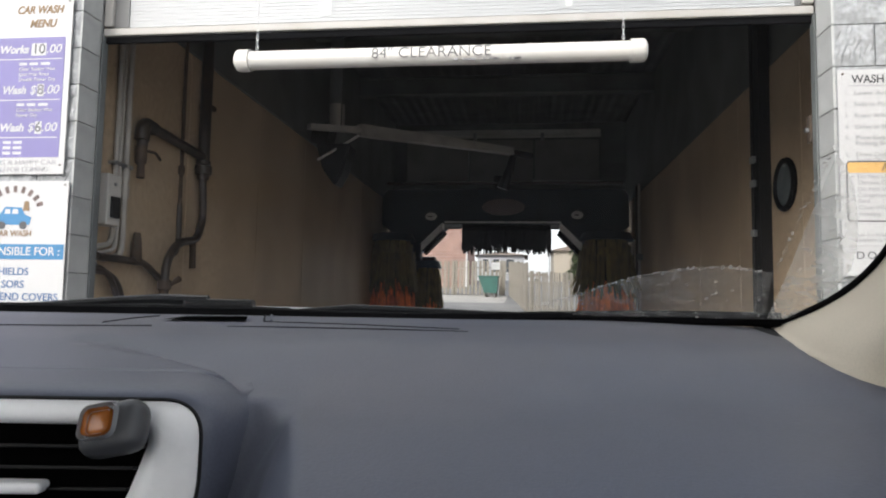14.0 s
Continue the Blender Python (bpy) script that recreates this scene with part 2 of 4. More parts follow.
def tube(bm, pts, r, seg=10, caps=True):
    """A round bar along a line of points; r is one radius or one a point."""
    pts = [Vector(p) for p in pts]
    rs = r if isinstance(r, (list, tuple)) else [r] * len(pts)
    rings, side = [], None
    for i, p in enumerate(pts):
        d = (pts[min(i + 1, len(pts) - 1)] - pts[max(i - 1, 0)]).normalized()
        if side is None:
            side = d.orthogonal().normalized()
        side = (side - d * side.dot(d)).normalized()
        up = d.cross(side)
        rings.append([bm.verts.new(p + rs[i] * (math.cos(2 * math.pi * k / seg) * side + math.sin(2 * math.pi * k / seg) * up)) for k in range(seg)])
    for a, b in zip(rings, rings[1:]):
        for k in range(seg):
            bm.faces.new((a[k], a[(k + 1) % seg], b[(k + 1) % seg], b[k]))
    if caps:
        bm.faces.new(rings[0][::-1])
        bm.faces.new(rings[-1])
    return bm


def bend(pts, r=0.05, n=5):
    """Rounds the corners of a line of points."""
    pts = [Vector(p) for p in pts]
    out = [pts[0]]
    for a, b, c in zip(pts, pts[1:], pts[2:]):
        r1 = min(r, (a - b).length * 0.45, (c - b).length * 0.45)
        p, q = b + (a - b).normalized() * r1, b + (c - b).normalized() * r1
        for k in range(n + 1):
            t = k / n
            out.append((1 - t) ** 2 * p + 2 * t * (1 - t) * b + t * t * q)
    return out + [pts[-1]]


def prism(bm, outline, y0, y1):
    """An outline in x and z, drawn out from y0 to y1."""
    a = [bm.verts.new((x, y0, z)) for x, z in outline]
    b = [bm.verts.new((x, y1, z)) for x, z in outline]
    n = len(a)
    bm.faces.new(a)
    bm.faces.new(b[::-1])
    for k in range(n):
        bm.faces.new((a[(k + 1) % n], a[k], b[k], b[(k + 1) % n]))
    return bm


def ellipse(rx, rz, cx=0.0, cz=0.0, n=28):
    return [(cx + rx * math.cos(2 * math.pi * k / n), cz + rz * math.sin(2 * math.pi * k / n)) for k in range(n)]


def mesh_of(name, bm, material, smooth=False):
    me = bpy.data.meshes.new(name)
    bmesh.ops.recalc_face_normals(bm, faces=bm.faces)
    bm.to_mesh(me)
    bm.free()
    for m in material if isinstance(material, (list, tuple)) else (material,):
        me.materials.append(m)
    if smooth:
        for p in me.polygons:
            p.use_smooth = True
        me.set_sharp_from_angle(angle=radians(38))
    return me


def thing(name, bm, material, label, category, group="", kind="", smooth=False):
    return tagged(new(name, mesh_of(name, bm, material, smooth)), label, category, group, kind)


def root(name, label, category, at=(0, 0, 0), group="", kind="", turn=0.0):
    e = new(name)
    e.matrix_world = pose(*at, 0, 0, turn)
    e.empty_display_size = 0.1
    return tagged(e, label, category, group, kind)


def part(name, bm, material, parent, label="", smooth=False, at=None):
    ob = new(name, bm if isinstance(bm, bpy.types.Mesh) else mesh_of(name, bm, material, smooth))
    ob.parent = parent
    if at is not None:
        ob.matrix_basis = at
    return tagged(ob, label)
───
Tally the lines in the listing that hold "part" and report the number alone.

2